100 Real Estate and Relocation Tips in 100 Days (Day 80 )

crowdsourcingyourhomepurchase

In Web 2.0 parlance, crowd sourcing is the act of throwing a question out to everyone in your social network, looking for the best, or many best answers to your query. That can be a great thing when you are looking for a recommendation on how to tweak your website, or get the best results from FaceBook. Crowd Sourcing your home purchase can be (and usually is) a recipe for disaster.

This is not to say you should not seek advice when buying a home. Quite the contrary, good, well informed advice can be invaluable when buying a home. There are, however, a few cautions on just how to go about asking for and receiving that advice.

First, make certain you can rely on the professional advice being provided by your Realtor®. If you have made a considered and informed decision on your professional adviser, then listen. If you believe your professional is giving you bad advice, or is not listening and responding to your concerns, then change your professional.

It’s probably best not to seek or accept real estate advice from your mortgage lender. Lenders make loans, few are well versed (nor licensed) in the skills necessary to provide professional assistance involving a home purchase. Family members can be a great source of advice and counsel, providing they have the advantage of good information to provide that counsel.

It is almost certainly a very bad idea to ask advice from all of your friends. You will get as many opinions as you have friends, and none of those opinions will have basis of fact. One friend, maybe two can be good, but only if they have been involved since the beginning. As a parent, I want all of the children to make good life decisions, especially when it comes to buying a house. I believe that most parents feel the same way. That does not mean that I, or any parent can, or should, offer home buying advice from 2000 miles away.

Almost every Realtor® can cite multiple stories of the jittery first time buyer bringing a friend or relative to take one last look at the buyers dream home, only to have that dear friend or 2nd cousin veto the sale based on 5 year old market knowledge. If you really want your 2nd cousin’s advice and involvement, bring them along every time you look at houses. Make your cousin part of a collaboration, not someone with veto power.

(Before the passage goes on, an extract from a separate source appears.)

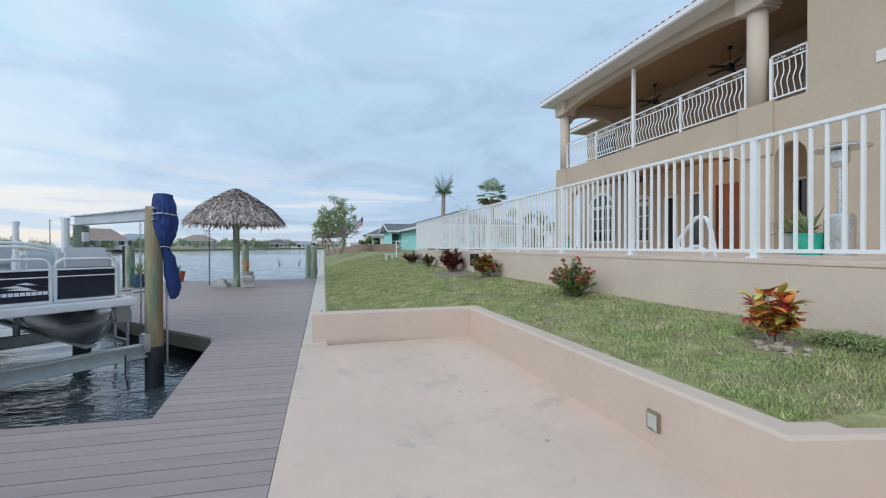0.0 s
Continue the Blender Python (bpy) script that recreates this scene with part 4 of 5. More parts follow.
stone_stack(-3.12, 14.35, [(0.23, 0.07), (0.19, 0.07), (0.12, 0.10), (0.06, 0.06)], "grey cast stone base beside the umbrella post")
stone_stack(-2.30, 14.1, [(0.20, 0.10), (0.18, 0.09), (0.20, 0.09), (0.17, 0.09)], "stacked grey cast stone blocks by the umbrella post")


def blade_leaf(verts, faces, base, way, L, w, droop, n=4, up=0.0):
    """A strap leaf from a base point: it leaves along way and droops."""
    way = Vector(way).normalized()
    side = way.cross(Vector((0, 0, 1)))
    side = side.normalized() if side.length > 1e-3 else Vector((1, 0, 0))
    s0 = len(verts)
    for i in range(n + 1):
        f = i / n
        p = Vector(base) + way * L * f + Vector((0, 0, -droop * L * f * f + up * f))
        ww = w * (0.35 + 1.3 * f) * (1 - f) ** 0.6 + 0.001
        verts += [tuple(p + side * ww), tuple(p - side * ww)]
    for i in range(n):
        a = s0 + 2 * i
        faces.append((a, a + 1, a + 3, a + 2))


def pot(name, x, y, z, r, h, material, label):
    ob = thing(name, label, "pot", pose(x, y, z), "plant pots")
    part("vessel", lathe(bmesh.new(), [(r * 0.68, 0), (r * 0.95, h * 0.75), (r * 1.0, h * 0.92), (r * 1.06, h * 0.93), (r * 1.06, h), (r * 0.92, h), (r * 0.88, h * 0.88)], 22), material, ob)
    part("soil", lathe(bmesh.new(), [(r * 0.87, h * 0.84), (r * 0.85, h * 0.9)], 16), SOIL, ob)
    return ob


def strap_plant(x, y, z, n, L, w, material, label, spread=0.8, name="potted_plant", stem=0.0):
    ob = thing(name, label, "plant", pose(x, y, z), "potted plants")
    v, f = [], []
    for i in range(n):
        a = rng.uniform(0, 6.28)
        e = rng.uniform(0.3, 1.0)
        blade_leaf(v, f, (0, 0, stem), (spread * math.cos(a) * (1.1 - e), spread * math.sin(a) * (1.1 - e), e), L * rng.uniform(0.6, 1.0), w, rng.uniform(0.1, 0.5))
    quick(v, f, material, "leaves", "", ob)
    part("stem", TB([(0, 0, -0.03), (0, 0, max(0.05, stem))], 0.02, 6), BARK, ob)
    return ob


pot("glazed_pot", -5.72, 15.2, 0, 0.24, 0.42, POT_BLUE, "dark blue glazed pot on the dock")
strap_plant(-5.72, 15.2, 0.38, 46, 0.85, 0.022, PALMLEAF, "tall yellow-green strappy plant in a blue pot")
pot("terracotta_pot", -5.2, 17.1, 0, 0.22, 0.40, POT_RED, "red-brown terracotta pot on the dock")
strap_plant(-5.2, 17.1, 0.36, 26, 0.5, 0.02, PALMLEAF, "spiky green plant in a terracotta pot", 1.3)
pot("grey_pot", -2.72, 16.4, 0, 0.22, 0.38, POT_GREY, "blue-grey pot behind the umbrella post")
strap_plant(-2.72, 16.4, 0.35, 24, 0.8, 0.018, ORANGELEAF, "orange-leaved plant in a grey pot", 0.5)
# ---- garden plants, stones and small fixtures ----
grng = random.Random(5)


def leaf_shape(verts, faces, base, way, up, L, w, fold=0.25, droop=0.2):
    """A broad pointed leaf: two rows of facets folded along the midrib."""
    way, up = Vector(way).normalized(), Vector(up)
    side = way.cross(up)
    side = side.normalized() if side.length > 1e-3 else Vector((1, 0, 0))
    nrm = side.cross(way)
    s0 = len(verts)
    for f, ww in ((0.0, 0.12), (0.3, 0.85), (0.62, 1.0), (0.85, 0.55), (1.0, 0.03)):
        p = Vector(base) + way * L * f - nrm * droop * L * f * f
        verts += [tuple(p + side * w * ww + nrm * w * ww * fold), tuple(p), tuple(p - side * w * ww + nrm * w * ww * fold)]
    for i in range(4):
        a = s0 + 3 * i
        faces += [(a, a + 1, a + 4, a + 3), (a + 1, a + 2, a + 5, a + 4)]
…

Make certain you can rely on your own best advice to yourself. Learn about the process, shop for your professional advisors, study up on the important things before you start looking at homes. Before you write a contract, learn about the neighborhoods that you want to live in, knock on a few doors, ask questions of potential neighbors, school administrators, even local business owners. Take the time to understand market values before being faced with making a pricing decision. Ask your Realtor® to explain the purchase contract before you have to sign a contract under pressure.